I know this was directed to Audrey, but since you didn't ask me I'll give you my perspective.Mr. Reindeer wrote: I'm curious, Audrey -- if the scene ends up taking place in the real world, completely at face value, how might that change your perspective? Would you be sad/angry at where Audrey has ended up?
This is an important point. The Return is not Westworld, where all the peices will get neatly tied up eventually, although there is some of that in the show in keeping with the spirit of the original run. It makes no difference "where" the scene takes place, and I feel it is in Audrey's mind based so far on my interpretation of DLs prior film work. The scene could be set in TP in the same reality as Bobby's and Ben's, but the intent, the effect, would be the the same, if not quite our reactions to it and our perspective on it (for me anyway).
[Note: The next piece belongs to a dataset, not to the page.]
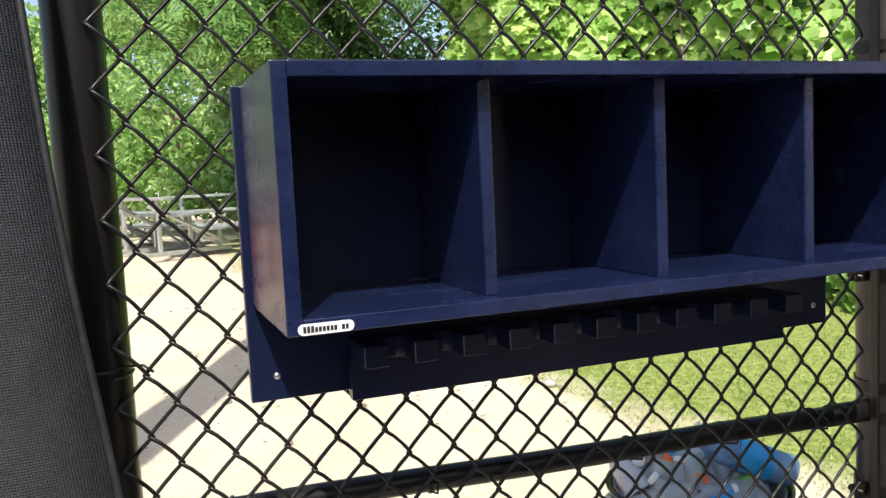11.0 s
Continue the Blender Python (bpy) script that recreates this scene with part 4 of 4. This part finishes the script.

One aspect many people enjoy about a Lynch story is the "puzzle" aspect of them, where part of the fun, or all of the fun for some people, is figuring out where and how each scene fits into a larger logically airtight narrative. I love this aspect myself, and derive a lot of satisfaction for figuring out the puzzles, but to me it is not the main draw. Roger Ebert, if I'm not mistaken, dismissed DL as a mere puzzle builder until MD, Lynch's biggest puzzle movie of them all (a whole separate thread could be started on how Ebert misses what I see in Lynch's work).
The Audrey scene tells what it tells us, regardless of how it fits into the puzzle. That, I think, is something that gets obscured by Lynch's plotting style. When you watch a scene in a Mike Leigh or John Cassavetes movie, no one is worried about real or not real, even though their films are equally as contrived as any other movie. All scripted movies are surreal. Lynch's more overt surrealism leads to a dissimulation of important expressive aspects of his work, while simultaneously offering the viewer the chance to experience an idea with a fresh set of eyes, so to speak. In other words, the slow pacing, artifice, and desire to "figure out how it fits," can interfere with our understanding of the scene and the overall show, but can also grant us the benefit of absorbing the material without some of the distorted baggage of our preconceptions. We're provided the luxury of watching a single scene through multiple windows.
That's a rather long way of saying that I will be quite happy should the scene turn out to be "real." It would add another new avenue from which to observe this remarkable set piece.